**Stored data**

● ● ● ● ● ● ●

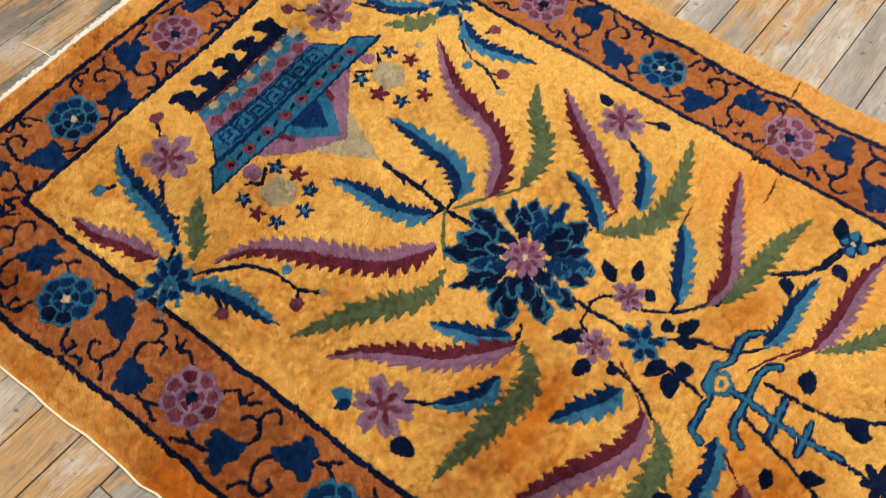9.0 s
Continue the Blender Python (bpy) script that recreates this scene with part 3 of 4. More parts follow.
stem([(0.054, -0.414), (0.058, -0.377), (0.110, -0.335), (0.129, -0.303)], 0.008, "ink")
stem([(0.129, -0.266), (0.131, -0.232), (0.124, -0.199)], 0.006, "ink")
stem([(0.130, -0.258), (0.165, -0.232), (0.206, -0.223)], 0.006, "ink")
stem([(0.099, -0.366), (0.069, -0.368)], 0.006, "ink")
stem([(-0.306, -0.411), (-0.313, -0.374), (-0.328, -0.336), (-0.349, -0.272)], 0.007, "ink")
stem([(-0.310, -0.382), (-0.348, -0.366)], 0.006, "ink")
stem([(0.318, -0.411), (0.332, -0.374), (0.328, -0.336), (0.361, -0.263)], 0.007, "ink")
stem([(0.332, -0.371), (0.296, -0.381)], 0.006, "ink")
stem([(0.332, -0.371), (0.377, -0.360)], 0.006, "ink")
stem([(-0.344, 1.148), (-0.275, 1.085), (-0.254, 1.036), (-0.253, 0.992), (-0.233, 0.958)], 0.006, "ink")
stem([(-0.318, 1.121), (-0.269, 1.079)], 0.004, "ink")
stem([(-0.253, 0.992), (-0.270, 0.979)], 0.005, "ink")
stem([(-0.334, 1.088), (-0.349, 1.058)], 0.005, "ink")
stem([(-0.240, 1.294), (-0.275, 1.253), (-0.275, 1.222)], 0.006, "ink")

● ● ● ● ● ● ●

**Your goal**
Reproduce exactly, with nothing added, the lines from the one that contains "Continue the Blender" to the end of the data.

**Worked answer**
Continue the Blender Python (bpy) script that recreates this scene with part 3 of 4. More parts follow.
stem([(0.054, -0.414), (0.058, -0.377), (0.110, -0.335), (0.129, -0.303)], 0.008, "ink")
stem([(0.129, -0.266), (0.131, -0.232), (0.124, -0.199)], 0.006, "ink")
stem([(0.130, -0.258), (0.165, -0.232), (0.206, -0.223)], 0.006, "ink")
stem([(0.099, -0.366), (0.069, -0.368)], 0.006, "ink")
stem([(-0.306, -0.411), (-0.313, -0.374), (-0.328, -0.336), (-0.349, -0.272)], 0.007, "ink")
stem([(-0.310, -0.382), (-0.348, -0.366)], 0.006, "ink")
stem([(0.318, -0.411), (0.332, -0.374), (0.328, -0.336), (0.361, -0.263)], 0.007, "ink")
stem([(0.332, -0.371), (0.296, -0.381)], 0.006, "ink")
stem([(0.332, -0.371), (0.377, -0.360)], 0.006, "ink")
stem([(-0.344, 1.148), (-0.275, 1.085), (-0.254, 1.036), (-0.253, 0.992), (-0.233, 0.958)], 0.006, "ink")
stem([(-0.318, 1.121), (-0.269, 1.079)], 0.004, "ink")
stem([(-0.253, 0.992), (-0.270, 0.979)], 0.005, "ink")
stem([(-0.334, 1.088), (-0.349, 1.058)], 0.005, "ink")
stem([(-0.240, 1.294), (-0.275, 1.253), (-0.275, 1.222)], 0.006, "ink")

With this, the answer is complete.